The NCA has been provided with a “fixed fee agreement” under which it is said Mr Dong has a liability to pay £250,000 for legal services provided by Mr Christopher Marsh-Finch. It is unclear whether the agreement is made with Mr Marsh-Finch, who appeared for Mr Dong in the FTT, or Lexicon Legal an entity set up in Gibraltar with which Mr Marsh-Finch is associated. There are real doubts about the lawfulness and enforceability of the agreement and no written objections to the interim charging order being made final have been provided.
Hogan Brown solicitors acted for Mr Dong in relation to the FTT proceedings. The firm has the benefit of an exclusion of up to £25,000 in relation to the freezing order.

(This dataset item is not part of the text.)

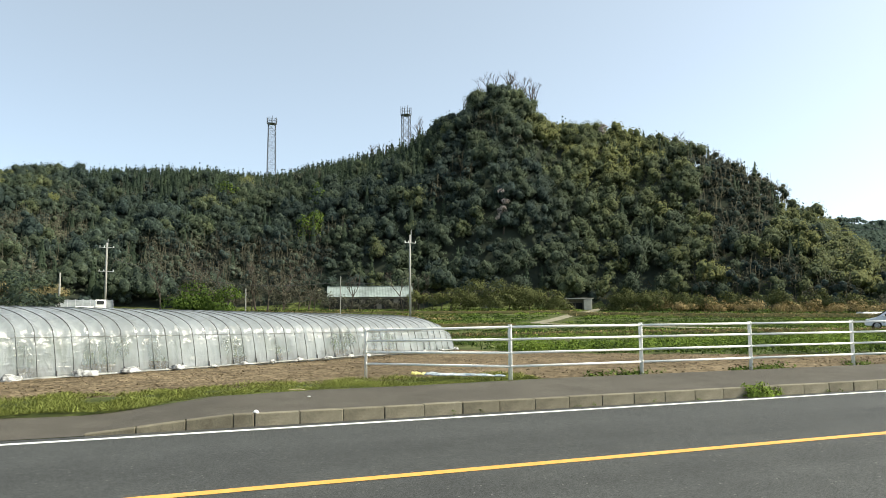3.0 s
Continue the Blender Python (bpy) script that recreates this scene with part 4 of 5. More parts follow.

Flat 62 Penrose House is registered in Mr Dong’s name and will eventually be sold. Hogan Brown will be paid out the proceeds of sale. They are not prejudiced by making the interim charging order final.
Bank of Scotland is a secured creditor with a charge over Flat 62 Penrose House and is therefore protected.
I am satisfied that the interim charging should be made final. The NCA has pursued these proceedings since 2012. It has a final judgment. Hogan Brown and Bank of Scotland are creditors of Mr Dong and I am satisfied that they are not likely to be unduly prejudiced by making the interim order final. In the case of the other persons I have listed above, I am not satisfied that they are in fact creditors but, even if that is wrong, their failure fully to engage with the application and to provide assistance to the court, has the result that I have no basis for concluding they will be unduly prejudiced.
I will make the interim charging order final. I will consider what ancillary orders should be made on, or after, the handing down of the judgment. If an order for costs is made in favour of the NCA, and a payment on account is made, I will consider whether the charging order should be enlarged to take account such an order.